● Recorded information
******************************
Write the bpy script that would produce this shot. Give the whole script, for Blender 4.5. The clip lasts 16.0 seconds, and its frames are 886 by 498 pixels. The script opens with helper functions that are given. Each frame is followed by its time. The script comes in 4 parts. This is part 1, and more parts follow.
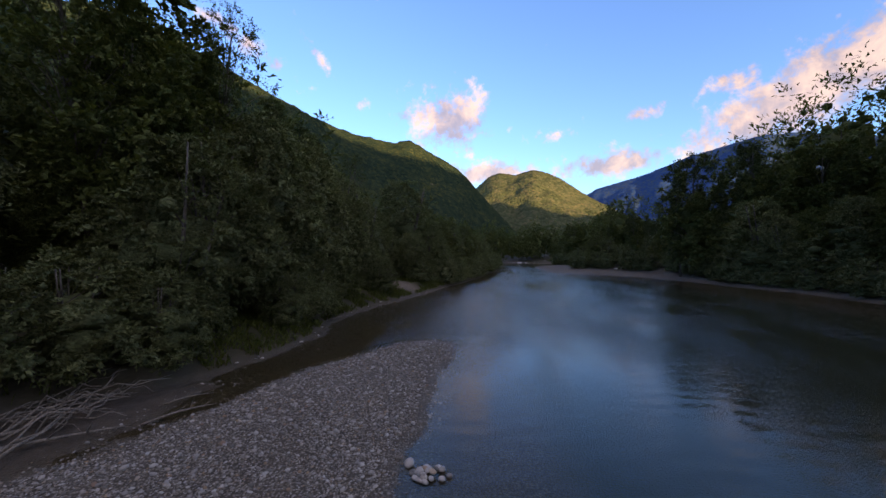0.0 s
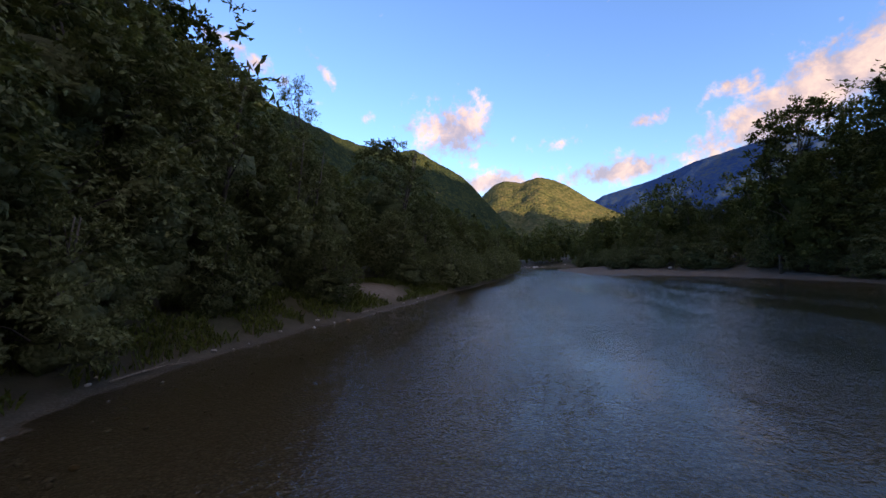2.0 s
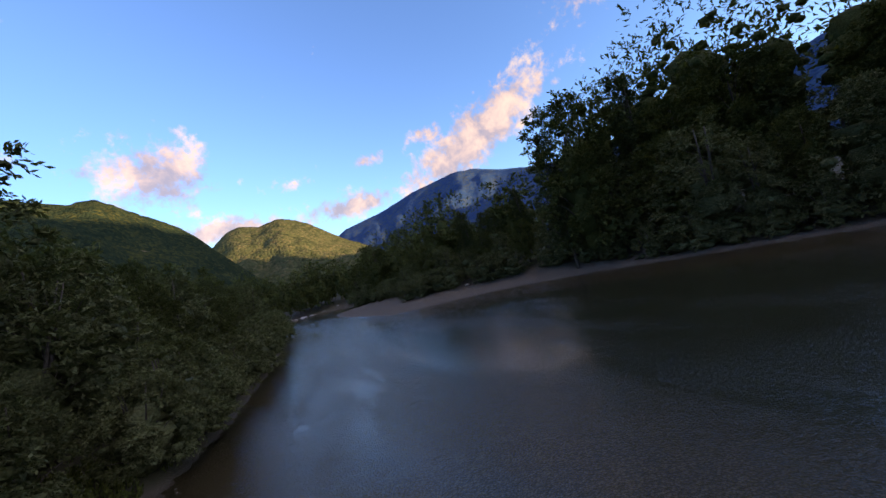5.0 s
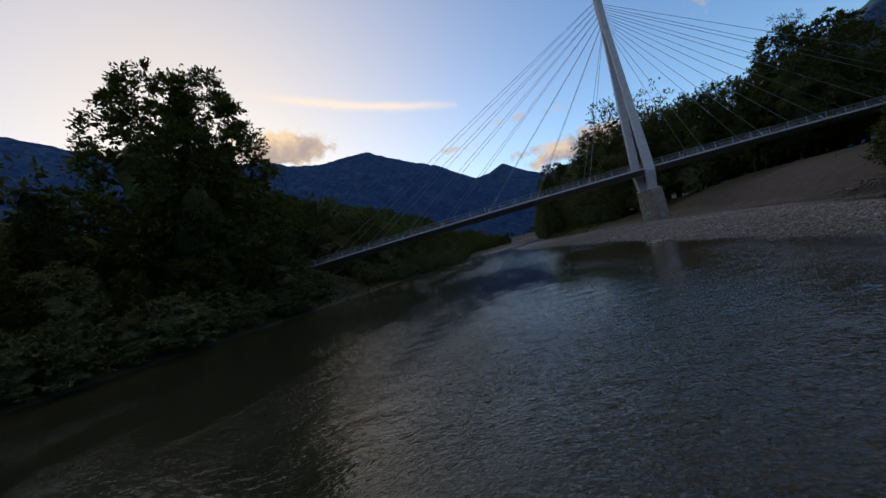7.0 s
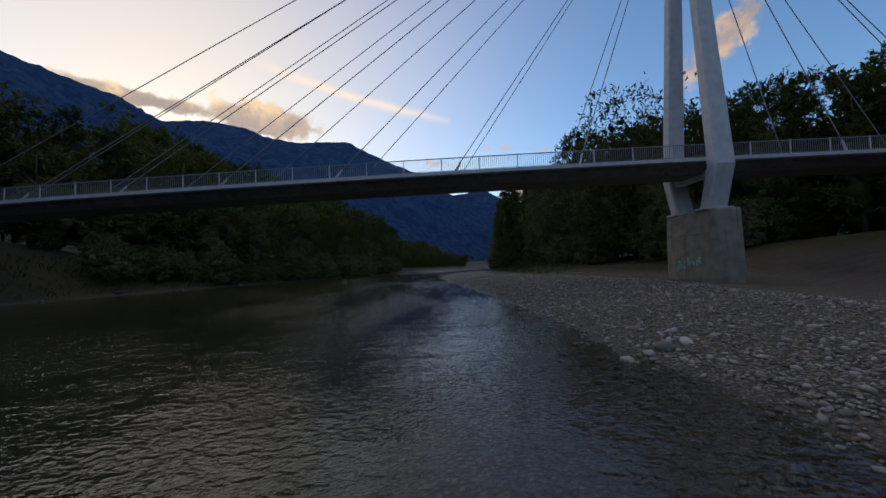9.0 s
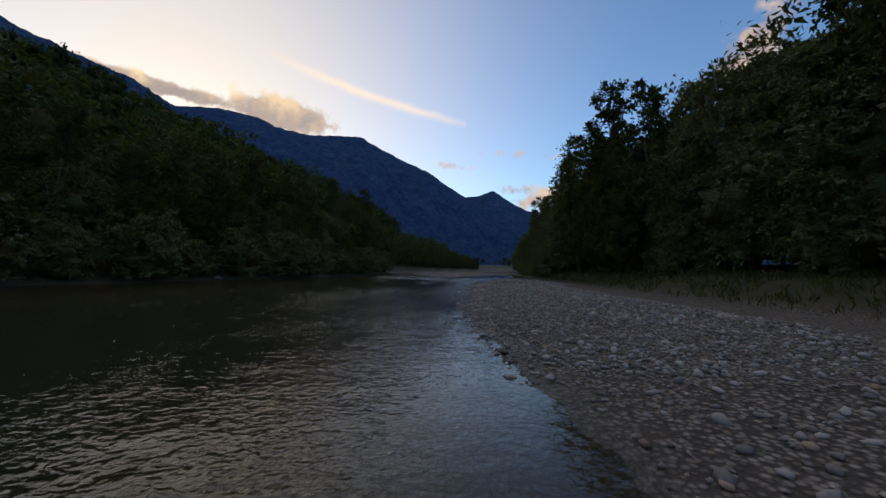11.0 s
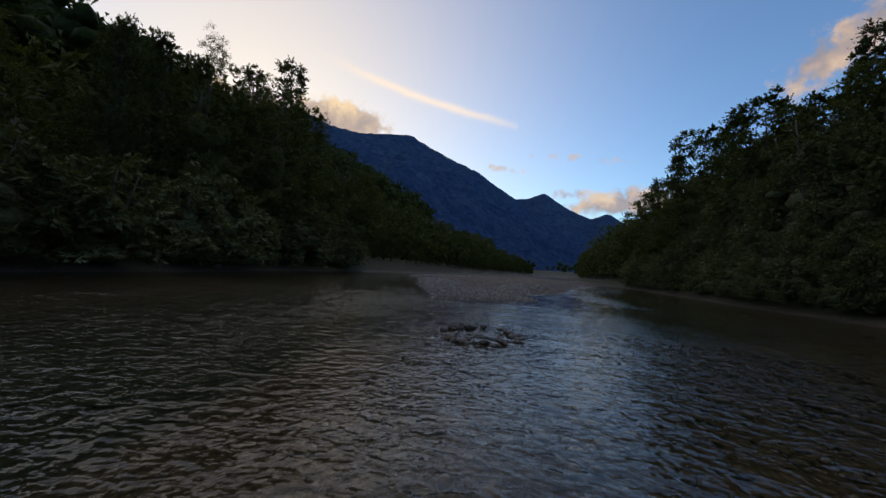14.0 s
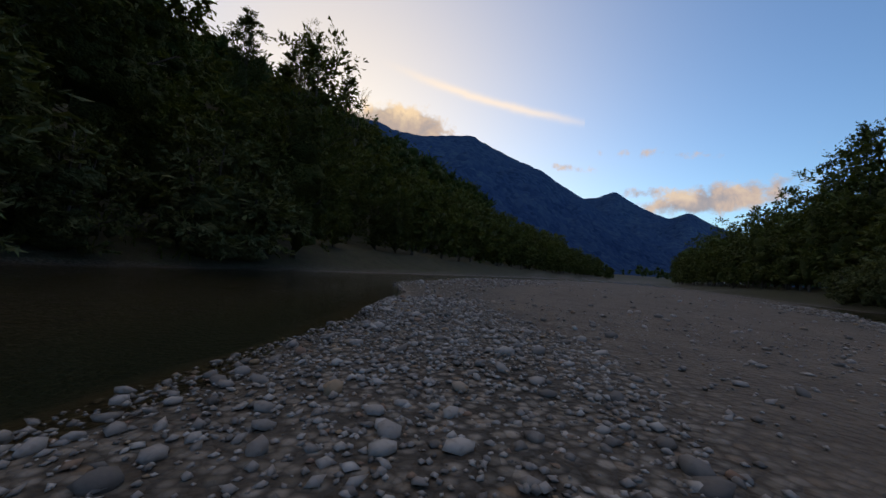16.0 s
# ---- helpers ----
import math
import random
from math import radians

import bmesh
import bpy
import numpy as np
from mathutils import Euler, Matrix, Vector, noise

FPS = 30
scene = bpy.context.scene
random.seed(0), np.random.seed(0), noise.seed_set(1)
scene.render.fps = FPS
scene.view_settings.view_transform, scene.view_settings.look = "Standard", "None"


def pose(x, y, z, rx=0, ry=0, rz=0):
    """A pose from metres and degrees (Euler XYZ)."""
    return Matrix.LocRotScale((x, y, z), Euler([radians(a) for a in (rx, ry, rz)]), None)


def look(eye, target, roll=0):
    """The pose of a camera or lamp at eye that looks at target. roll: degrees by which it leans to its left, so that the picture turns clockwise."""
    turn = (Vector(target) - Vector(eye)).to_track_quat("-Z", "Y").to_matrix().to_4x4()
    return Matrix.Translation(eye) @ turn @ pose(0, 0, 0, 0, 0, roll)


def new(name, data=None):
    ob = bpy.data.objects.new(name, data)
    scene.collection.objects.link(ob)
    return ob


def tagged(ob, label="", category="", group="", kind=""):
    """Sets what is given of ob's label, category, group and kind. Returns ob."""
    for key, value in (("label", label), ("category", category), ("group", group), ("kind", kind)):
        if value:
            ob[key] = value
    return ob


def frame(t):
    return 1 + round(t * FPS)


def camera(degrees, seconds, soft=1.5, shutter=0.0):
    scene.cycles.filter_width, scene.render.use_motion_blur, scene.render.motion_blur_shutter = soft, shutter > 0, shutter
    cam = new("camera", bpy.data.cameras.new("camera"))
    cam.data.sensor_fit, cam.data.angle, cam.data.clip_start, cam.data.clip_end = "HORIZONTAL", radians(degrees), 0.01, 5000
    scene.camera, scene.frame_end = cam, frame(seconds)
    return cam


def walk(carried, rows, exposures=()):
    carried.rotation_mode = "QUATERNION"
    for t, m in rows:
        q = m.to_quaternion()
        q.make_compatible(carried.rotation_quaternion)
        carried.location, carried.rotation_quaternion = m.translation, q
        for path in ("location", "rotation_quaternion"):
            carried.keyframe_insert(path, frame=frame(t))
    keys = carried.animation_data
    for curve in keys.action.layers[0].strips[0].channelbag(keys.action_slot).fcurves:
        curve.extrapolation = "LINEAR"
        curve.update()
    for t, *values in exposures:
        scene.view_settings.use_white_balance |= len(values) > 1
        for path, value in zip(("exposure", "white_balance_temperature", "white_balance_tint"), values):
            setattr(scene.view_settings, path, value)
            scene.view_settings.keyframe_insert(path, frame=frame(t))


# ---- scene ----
cam = camera(100.1, 16.0)
PATH = [
    (0.0, 3.88, -4.61, 7.41, 7.13, 0.43, -0.56),
    (0.5, 2.69, 2.12, 5.75, 7.15, 1.30, -0.49),
    (1.0, 2.00, 8.13, 4.80, 7.50, 1.58, -0.82),
    (1.5, 1.74, 13.86, 4.17, 7.88, 1.85, -1.14),
    (2.0, 1.20, 21.73, 4.29, 8.08, 2.00, -1.52),
    (2.5, 0.89, 27.65, 4.74, 7.85, 2.01, -1.69),
    (3.0, 0.70, 32.81, 4.91, 7.10, 2.27, -2.10),
    (3.5, 0.60, 37.38, 5.35, 5.87, 2.65, -2.92),
    (4.0, 0.39, 42.09, 6.00, 3.13, 3.05, -4.09),
    (4.5, 0.07, 46.14, 6.74, -5.50, 3.58, -7.40),
    (5.0, 0.10, 50.04, 7.24, -29.30, 2.33, -14.74),
    (5.2, -0.13, 51.04, 6.94, -40.68, 1.14, -17.38),
    (5.6, 1.88, 53.25, 6.00, -74.00, 3.00, -21.00),
    (6.0, 6.50, 55.75, 5.50, -107.00, 2.60, -24.00),
    (6.4, 11.62, 53.25, 4.62, -138.00, 2.20, -22.00),
    (6.8, 15.00, 46.00, 3.62, -163.00, 1.70, -17.50),
    (7.1, 15.12, 38.25, 2.75, -176.00, 1.40, -12.30),
    (7.3, 13.66, 31.61, 2.38, -179.79, 1.36, -9.43),
    (7.5, 12.17, 26.77, 2.60, -179.77, 1.50, -8.42),
    (8.0, 9.56, 17.21, 2.13, -179.66, 2.26, -6.04),
    (8.5, 7.28, 8.14, 1.78, -179.24, 2.58, -3.54),
    (9.0, 5.07, -1.41, 2.29, -178.26, 2.64, -1.54),
    (9.2, 4.47, -5.79, 2.59, -178.55, 2.57, -0.65),
    (9.8, 4.45, -20.80, 2.69, -178.50, 2.50, 0.50),
    (10.4, 5.80, -37.90, 2.38, -178.00, 2.70, 1.20),
    (11.0, 8.00, -56.00, 1.94, -177.00, 2.95, 1.70),
    (11.5, 9.40, -70.00, 1.68, -176.15, 3.17, 2.07),
    (12.0, 9.64, -80.24, 1.53, -175.70, 3.25, 2.98),
    (12.5, 9.64, -90.41, 1.77, -174.94, 3.24, 2.95),
    (13.0, 9.89, -99.80, 1.86, -173.94, 3.11, 3.10),
    (13.5, 9.95, -109.75, 1.62, -172.39, 2.94, 3.94),
    (14.0, 10.12, -119.12, 1.34, -169.81, 2.88, 4.46),
    (14.5, 10.32, -127.58, 1.43, -166.61, 2.57, 5.14),
    (15.0, 11.23, -135.61, 1.13, -163.63, 2.54, 5.28),
    (15.5, 12.90, -142.70, 1.10, -161.49, 2.41, 5.52),
    (16.0, 15.00, -149.30, 1.05, -160.36, 2.40, 5.06),
]
walk(cam, [(t, pose(x, y, z, 90 + pitch, 0, yaw) @ pose(0, 0, 0, 0, 0, roll)) for t, x, y, z, yaw, pitch, roll in PATH],
     exposures=[(0.0, 1.18, 8400, 20), (5.2, 1.18, 8400, 20), (7.3, 0.52, 9500, 9), (16.0, 0.52, 9500, 9)])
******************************
● Work to be completed
Extract every line of the data exactly; pictures stay out.

● Output for this task
Write the bpy script that would produce this shot. Give the whole script, for Blender 4.5. The clip lasts 16.0 seconds, and its frames are 886 by 498 pixels. The script opens with helper functions that are given. Each frame is followed by its time. The script comes in 4 parts. This is part 1, and more parts follow.
0.0 s
2.0 s
5.0 s
7.0 s
9.0 s
11.0 s
14.0 s
16.0 s
# ---- helpers ----
import math
import random
from math import radians

import bmesh
import bpy
import numpy as np
from mathutils import Euler, Matrix, Vector, noise

FPS = 30
scene = bpy.context.scene
random.seed(0), np.random.seed(0), noise.seed_set(1)
scene.render.fps = FPS
scene.view_settings.view_transform, scene.view_settings.look = "Standard", "None"


def pose(x, y, z, rx=0, ry=0, rz=0):
    """A pose from metres and degrees (Euler XYZ)."""
    return Matrix.LocRotScale((x, y, z), Euler([radians(a) for a in (rx, ry, rz)]), None)


def look(eye, target, roll=0):
    """The pose of a camera or lamp at eye that looks at target. roll: degrees by which it leans to its left, so that the picture turns clockwise."""
    turn = (Vector(target) - Vector(eye)).to_track_quat("-Z", "Y").to_matrix().to_4x4()
    return Matrix.Translation(eye) @ turn @ pose(0, 0, 0, 0, 0, roll)


def new(name, data=None):
    ob = bpy.data.objects.new(name, data)
    scene.collection.objects.link(ob)
    return ob


def tagged(ob, label="", category="", group="", kind=""):
    """Sets what is given of ob's label, category, group and kind. Returns ob."""
    for key, value in (("label", label), ("category", category), ("group", group), ("kind", kind)):
        if value:
            ob[key] = value
    return ob


def frame(t):
    return 1 + round(t * FPS)


def camera(degrees, seconds, soft=1.5, shutter=0.0):
    scene.cycles.filter_width, scene.render.use_motion_blur, scene.render.motion_blur_shutter = soft, shutter > 0, shutter
    cam = new("camera", bpy.data.cameras.new("camera"))
    cam.data.sensor_fit, cam.data.angle, cam.data.clip_start, cam.data.clip_end = "HORIZONTAL", radians(degrees), 0.01, 5000
    scene.camera, scene.frame_end = cam, frame(seconds)
    return cam


def walk(carried, rows, exposures=()):
    carried.rotation_mode = "QUATERNION"
    for t, m in rows:
        q = m.to_quaternion()
        q.make_compatible(carried.rotation_quaternion)
        carried.location, carried.rotation_quaternion = m.translation, q
        for path in ("location", "rotation_quaternion"):
            carried.keyframe_insert(path, frame=frame(t))
    keys = carried.animation_data
    for curve in keys.action.layers[0].strips[0].channelbag(keys.action_slot).fcurves:
        curve.extrapolation = "LINEAR"
        curve.update()
    for t, *values in exposures:
        scene.view_settings.use_white_balance |= len(values) > 1
        for path, value in zip(("exposure", "white_balance_temperature", "white_balance_tint"), values):
            setattr(scene.view_settings, path, value)
            scene.view_settings.keyframe_insert(path, frame=frame(t))


# ---- scene ----
cam = camera(100.1, 16.0)
PATH = [
    (0.0, 3.88, -4.61, 7.41, 7.13, 0.43, -0.56),
    (0.5, 2.69, 2.12, 5.75, 7.15, 1.30, -0.49),
    (1.0, 2.00, 8.13, 4.80, 7.50, 1.58, -0.82),
    (1.5, 1.74, 13.86, 4.17, 7.88, 1.85, -1.14),
    (2.0, 1.20, 21.73, 4.29, 8.08, 2.00, -1.52),
    (2.5, 0.89, 27.65, 4.74, 7.85, 2.01, -1.69),
    (3.0, 0.70, 32.81, 4.91, 7.10, 2.27, -2.10),
    (3.5, 0.60, 37.38, 5.35, 5.87, 2.65, -2.92),
    (4.0, 0.39, 42.09, 6.00, 3.13, 3.05, -4.09),
    (4.5, 0.07, 46.14, 6.74, -5.50, 3.58, -7.40),
    (5.0, 0.10, 50.04, 7.24, -29.30, 2.33, -14.74),
    (5.2, -0.13, 51.04, 6.94, -40.68, 1.14, -17.38),
    (5.6, 1.88, 53.25, 6.00, -74.00, 3.00, -21.00),
    (6.0, 6.50, 55.75, 5.50, -107.00, 2.60, -24.00),
    (6.4, 11.62, 53.25, 4.62, -138.00, 2.20, -22.00),
    (6.8, 15.00, 46.00, 3.62, -163.00, 1.70, -17.50),
    (7.1, 15.12, 38.25, 2.75, -176.00, 1.40, -12.30),
    (7.3, 13.66, 31.61, 2.38, -179.79, 1.36, -9.43),
    (7.5, 12.17, 26.77, 2.60, -179.77, 1.50, -8.42),
    (8.0, 9.56, 17.21, 2.13, -179.66, 2.26, -6.04),
    (8.5, 7.28, 8.14, 1.78, -179.24, 2.58, -3.54),
    (9.0, 5.07, -1.41, 2.29, -178.26, 2.64, -1.54),
    (9.2, 4.47, -5.79, 2.59, -178.55, 2.57, -0.65),
    (9.8, 4.45, -20.80, 2.69, -178.50, 2.50, 0.50),
    (10.4, 5.80, -37.90, 2.38, -178.00, 2.70, 1.20),
    (11.0, 8.00, -56.00, 1.94, -177.00, 2.95, 1.70),
    (11.5, 9.40, -70.00, 1.68, -176.15, 3.17, 2.07),
    (12.0, 9.64, -80.24, 1.53, -175.70, 3.25, 2.98),
    (12.5, 9.64, -90.41, 1.77, -174.94, 3.24, 2.95),
    (13.0, 9.89, -99.80, 1.86, -173.94, 3.11, 3.10),
    (13.5, 9.95, -109.75, 1.62, -172.39, 2.94, 3.94),
    (14.0, 10.12, -119.12, 1.34, -169.81, 2.88, 4.46),
    (14.5, 10.32, -127.58, 1.43, -166.61, 2.57, 5.14),
    (15.0, 11.23, -135.61, 1.13, -163.63, 2.54, 5.28),
    (15.5, 12.90, -142.70, 1.10, -161.49, 2.41, 5.52),
    (16.0, 15.00, -149.30, 1.05, -160.36, 2.40, 5.06),
]
walk(cam, [(t, pose(x, y, z, 90 + pitch, 0, yaw) @ pose(0, 0, 0, 0, 0, roll)) for t, x, y, z, yaw, pitch, roll in PATH],
     exposures=[(0.0, 1.18, 8400, 20), (5.2, 1.18, 8400, 20), (7.3, 0.52, 9500, 9), (16.0, 0.52, 9500, 9)])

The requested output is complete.